### Stated task
Quote the data exactly, first line to the line containing "# ---- helpers", with no pictures.

### Dataset section
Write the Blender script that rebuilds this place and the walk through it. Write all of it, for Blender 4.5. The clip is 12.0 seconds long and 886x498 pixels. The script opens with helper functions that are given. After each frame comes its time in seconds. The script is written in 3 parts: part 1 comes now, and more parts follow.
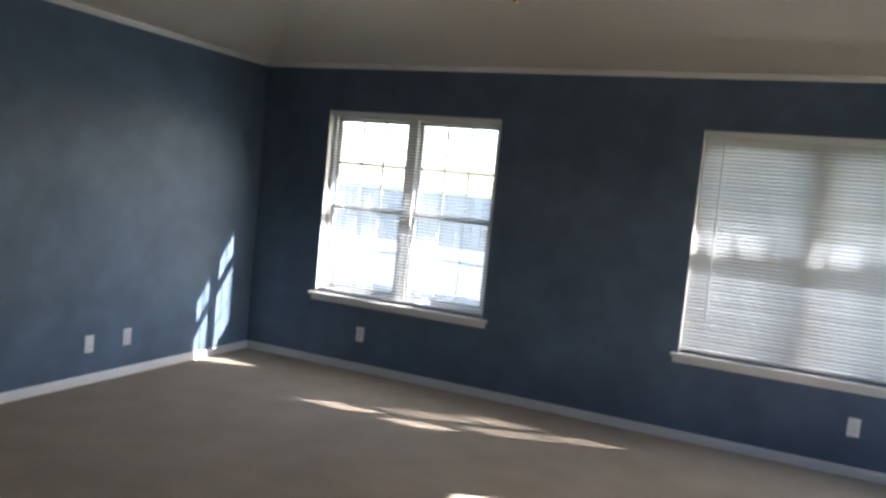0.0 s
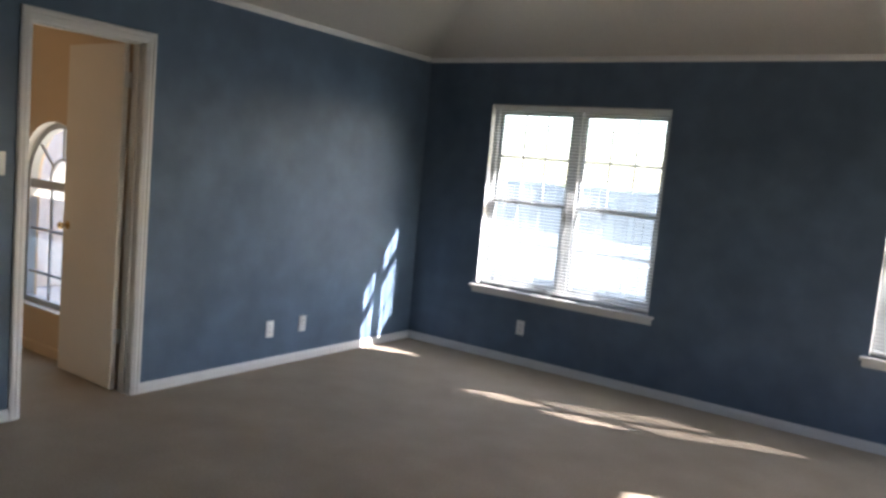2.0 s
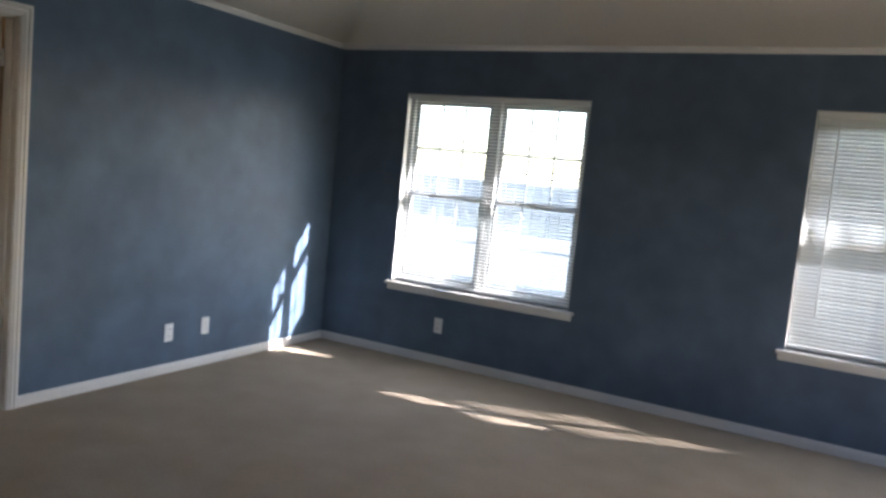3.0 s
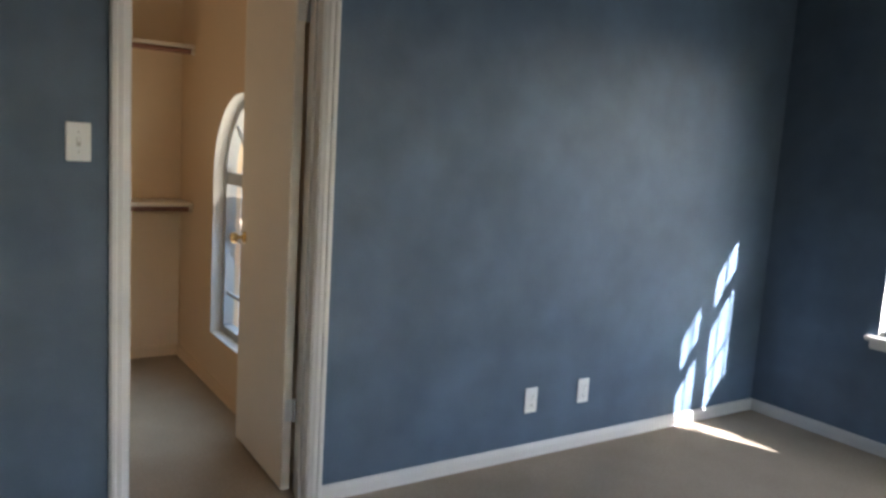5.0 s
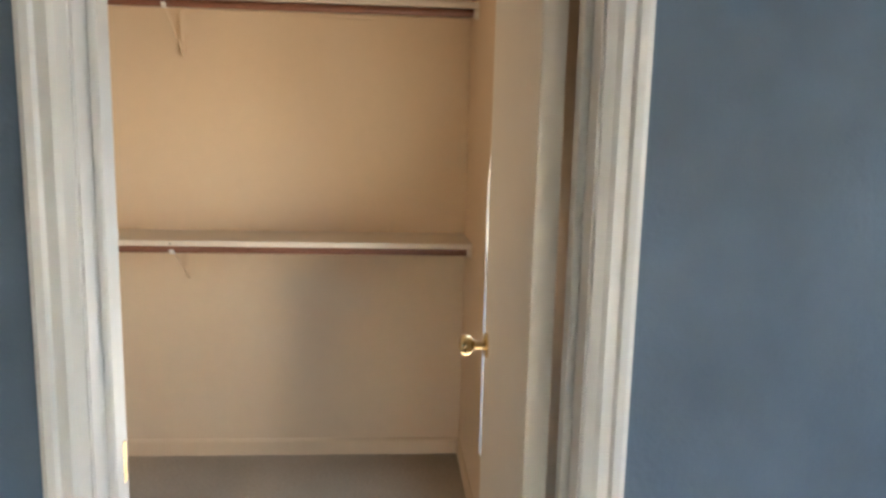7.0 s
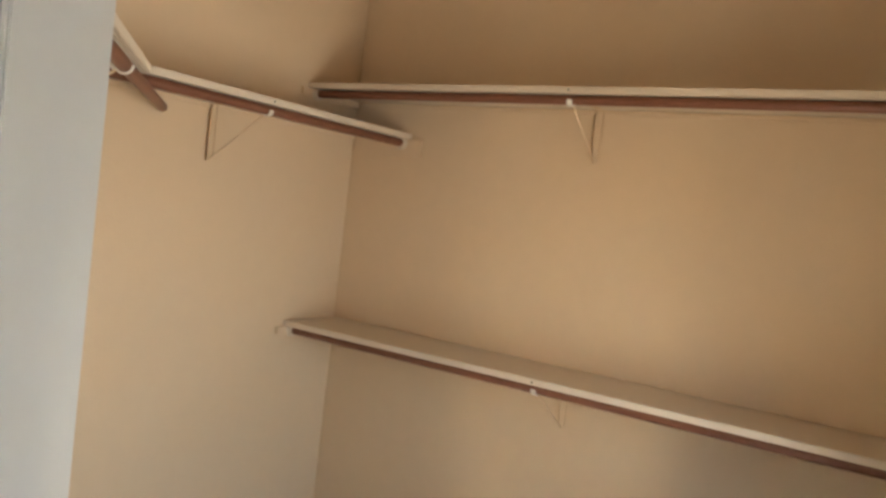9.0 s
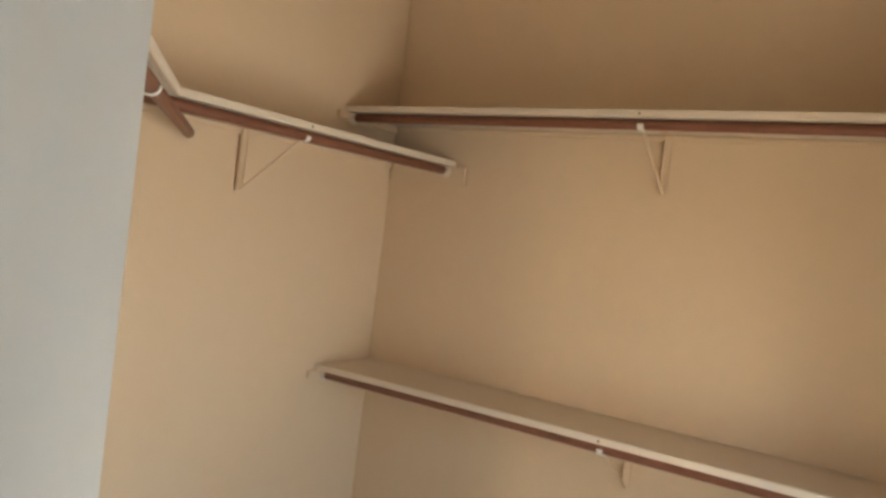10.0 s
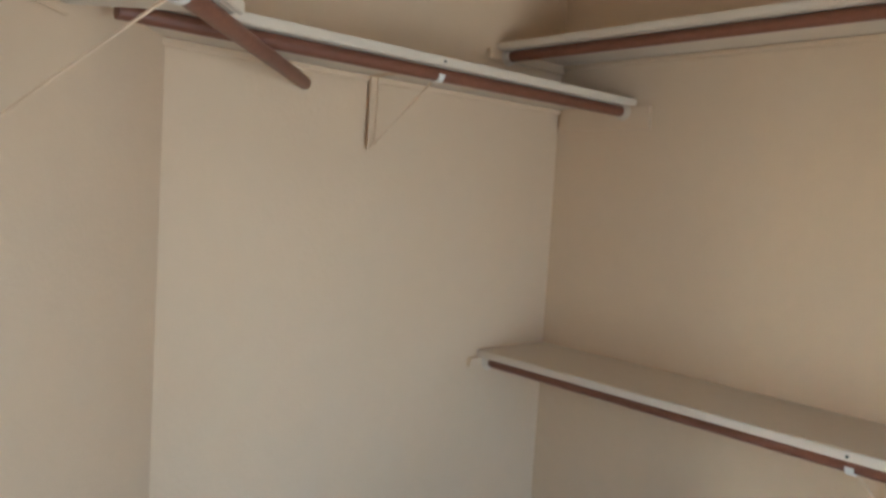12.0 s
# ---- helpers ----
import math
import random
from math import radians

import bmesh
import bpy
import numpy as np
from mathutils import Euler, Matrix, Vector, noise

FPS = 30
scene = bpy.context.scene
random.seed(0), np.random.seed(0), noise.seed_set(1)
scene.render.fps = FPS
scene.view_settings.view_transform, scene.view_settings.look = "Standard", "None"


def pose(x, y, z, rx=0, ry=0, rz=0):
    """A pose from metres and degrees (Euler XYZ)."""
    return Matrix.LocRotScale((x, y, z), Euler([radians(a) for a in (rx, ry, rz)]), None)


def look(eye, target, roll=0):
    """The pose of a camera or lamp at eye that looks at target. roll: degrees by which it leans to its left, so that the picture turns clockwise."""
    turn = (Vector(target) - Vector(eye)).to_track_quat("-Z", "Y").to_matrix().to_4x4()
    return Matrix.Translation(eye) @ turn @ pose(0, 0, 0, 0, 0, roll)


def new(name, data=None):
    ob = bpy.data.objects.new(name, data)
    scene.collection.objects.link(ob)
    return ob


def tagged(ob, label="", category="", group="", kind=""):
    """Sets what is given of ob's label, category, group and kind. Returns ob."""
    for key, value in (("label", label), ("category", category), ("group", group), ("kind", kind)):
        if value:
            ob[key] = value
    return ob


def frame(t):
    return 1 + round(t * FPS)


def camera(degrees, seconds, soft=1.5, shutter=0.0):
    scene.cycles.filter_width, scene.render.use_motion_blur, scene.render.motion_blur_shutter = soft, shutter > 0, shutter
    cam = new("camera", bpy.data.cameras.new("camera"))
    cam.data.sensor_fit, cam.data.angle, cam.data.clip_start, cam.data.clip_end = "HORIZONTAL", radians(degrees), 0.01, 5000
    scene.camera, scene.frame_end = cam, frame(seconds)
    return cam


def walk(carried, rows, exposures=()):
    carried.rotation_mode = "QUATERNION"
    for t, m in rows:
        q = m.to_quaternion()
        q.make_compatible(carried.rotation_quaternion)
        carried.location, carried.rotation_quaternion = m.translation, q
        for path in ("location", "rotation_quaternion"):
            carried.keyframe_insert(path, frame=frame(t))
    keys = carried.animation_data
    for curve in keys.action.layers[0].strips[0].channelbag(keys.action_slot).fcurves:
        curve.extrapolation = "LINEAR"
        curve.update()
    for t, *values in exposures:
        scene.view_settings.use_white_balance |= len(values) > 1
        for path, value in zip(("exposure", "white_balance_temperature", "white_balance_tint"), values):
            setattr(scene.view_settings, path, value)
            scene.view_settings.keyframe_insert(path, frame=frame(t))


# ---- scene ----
cam = camera(60.0, 12.0, soft=3.0)
PATH = [
    (0, (4.076, -5.208, 1.498), (3.258, -3.39, 1.341), 5.5),
    (0.5, (4.066, -5.321, 1.48), (2.941, -3.679, 1.289), 5.0),
    (1, (3.908, -5.309, 1.454), (2.638, -3.778, 1.244), 4.2),
    (1.5, (3.858, -5.3, 1.448), (2.588, -3.77, 1.235), 4.3),
    (2, (3.912, -5.306, 1.475), (2.789, -3.663, 1.27), 5.2),
    (2.5, (3.895, -5.3, 1.435), (2.954, -3.545, 1.246), 5.6),
    (2.7, (3.862, -5.25, 1.45), (2.961, -3.475, 1.26), 5.7),
    (4.3, (3.075, -4.165, 1.42), (1.62, -2.816, 1.168), 3.8),
    (4.5, (2.92, -4.054, 1.406), (1.392, -2.788, 1.153), 4.1),
    (5, (2.534, -3.803, 1.366), (0.876, -2.716, 1.1), 3.5),
    (5.5, (2.149, -3.523, 1.369), (0.403, -2.606, 1.034), 3.8),
    (6, (1.817, -3.255, 1.363), (-0.015, -2.541, 1.0), 4.2),
    (6.5, (1.345, -3.106, 1.383), (-0.551, -2.587, 1.015), 5.2),
    (7, (0.95, -2.956, 1.405), (-1.017, -2.8, 1.081), 1.4),
    (7.5, (0.57, -2.824, 1.47), (-1.376, -3.186, 1.188), 1.4),
    (7.7, (0.531, -2.74, 1.466), (-1.383, -3.27, 1.232), 1.8),
    (9.3, (0.19, -2.826, 1.417), (-1.495, -3.902, 1.336), 7.2),
    (9.5, (0.183, -2.855, 1.417), (-1.503, -3.929, 1.356), 7.3),
    (10, (0.083, -3.021, 1.447), (-1.595, -4.108, 1.406), 6.9),
    (10.5, (-0.114, -3.073, 1.438), (-1.664, -4.336, 1.413), 6.0),
    (11, (-0.284, -3.185, 1.466), (-1.679, -4.616, 1.397), 5.1),
    (11.5, (-0.326, -3.197, 1.445), (-1.649, -4.695, 1.373), 4.8),
    (12, (-0.315, -3.196, 1.402), (-1.655, -4.675, 1.258), 3.6),
]
EXPOSURES = [(0, 3.15, 6200, 14), (1.0, 3.27, 6250, 15), (2.7, 3.25, 6200, 15), (4.6, 3.18, 6150, 13), (5.6, 3.99, 6050, 12), (7.0, 4.18, 6000, 12),
             (7.5, 4.12, 5750, 12), (9.4, 3.9, 6500, 12), (10.5, 3.87, 5950, 10), (11.5, 3.80, 5450, 7), (12, 3.77, 5050, 6)]
walk(cam, [(t, look(eye, target, roll)) for t, eye, target, roll in PATH], EXPOSURES)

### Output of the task
Write the Blender script that rebuilds this place and the walk through it. Write all of it, for Blender 4.5. The clip is 12.0 seconds long and 886x498 pixels. The script opens with helper functions that are given. After each frame comes its time in seconds. The script is written in 3 parts: part 1 comes now, and more parts follow.
0.0 s
2.0 s
3.0 s
5.0 s
7.0 s
9.0 s
10.0 s
12.0 s
# ---- helpers ----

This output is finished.